═══ Listed entries
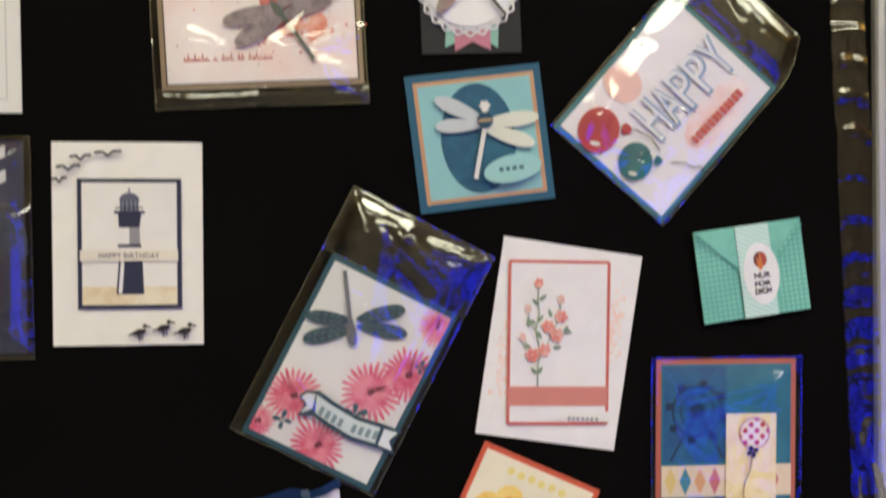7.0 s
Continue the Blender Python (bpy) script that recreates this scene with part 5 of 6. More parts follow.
c.layer("jewel", [c.oval(0.544, 0.38, 0.058)], plastic(30, 78, 104, 0.2), 1.0)
c.layer("jewel_band", [c.rc(0.495, 0.37, 0.593, 0.392)], paper(180, 150, 104, 0.3), 0.2)
c.layer("aqua_label", [c.oval(0.70, 0.752, 0.215, 0.1, 6)], paper(150, 206, 208), 0.4, 0.4)
c.bars("label_print", 0.6, 0.735, 0.8, 1, 0.05, 0.03, paper(60, 110, 124), 3, 0.0)

c = plain_card("kite_card", "pink and white card with flying paper kites in a sleeve", 0.674, 1.801, 93, 136, -2.6, paper(190, 96, 124), lift=1)
c.rect("white_panel", 0.15, 0.0, 0.705, 0.995, paper(232, 224, 234), 0.3)


def kite(u, v, s, t, m1, m2):
    a = radians(t)
    pts = [(0, 1), (0.62, 0.15), (0, -1), (-0.62, 0.15)]
    q = [(u + s * (x * math.cos(a) - y * math.sin(a)), v - s * (x * math.sin(a) + y * math.cos(a)) * c.w / c.h) for x, y in pts]
    mid = (u + s * (-0.15 * math.sin(a)), v - s * 0.15 * math.cos(a) * c.w / c.h)
    c.layer("kite", [c.poly(q[0], q[1], mid), c.poly(q[2], q[3], mid)], m1, 0.3, 0.5)
    c.layer("kite_half", [c.poly(q[1], q[2], mid), c.poly(q[3], q[0], mid)], m2, 0.3, step=False)
    c.layer("kite_tail", c.line([q[2], (q[2][0] + 0.02, q[2][1] + 0.06), (q[2][0] - 0.01, q[2][1] + 0.1)], 0.008) + [c.rc(q[2][0] - 0.03, q[2][1] + 0.09, q[2][0] + 0.03, q[2][1] + 0.11)], INK, 0.1, step=False)


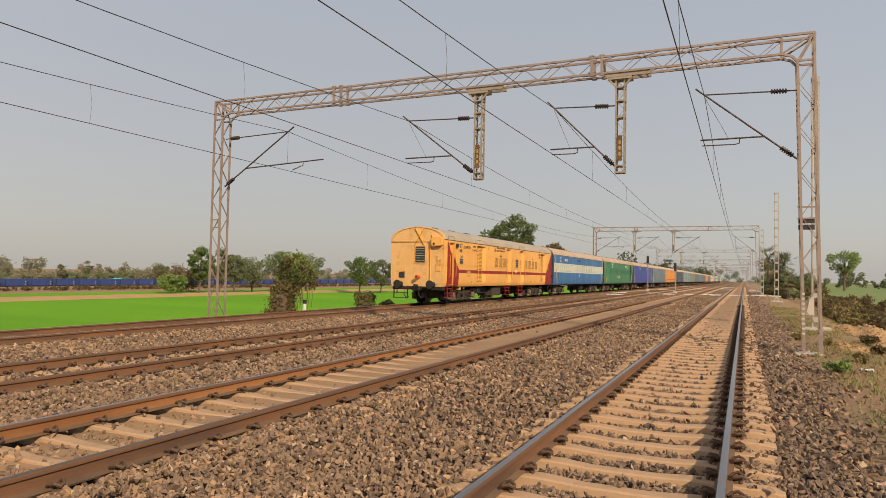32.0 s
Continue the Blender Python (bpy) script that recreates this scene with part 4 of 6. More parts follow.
══════
Pictures are excluded; extract exactly the lines from the start of the data through the line that holds "224, 234), 0.3)", both ends included.

● **Result of this exercise**
7.0 s
Continue the Blender Python (bpy) script that recreates this scene with part 5 of 6. More parts follow.
c.layer("jewel", [c.oval(0.544, 0.38, 0.058)], plastic(30, 78, 104, 0.2), 1.0)
c.layer("jewel_band", [c.rc(0.495, 0.37, 0.593, 0.392)], paper(180, 150, 104, 0.3), 0.2)
c.layer("aqua_label", [c.oval(0.70, 0.752, 0.215, 0.1, 6)], paper(150, 206, 208), 0.4, 0.4)
c.bars("label_print", 0.6, 0.735, 0.8, 1, 0.05, 0.03, paper(60, 110, 124), 3, 0.0)

c = plain_card("kite_card", "pink and white card with flying paper kites in a sleeve", 0.674, 1.801, 93, 136, -2.6, paper(190, 96, 124), lift=1)
c.rect("white_panel", 0.15, 0.0, 0.705, 0.995, paper(232, 224, 234), 0.3)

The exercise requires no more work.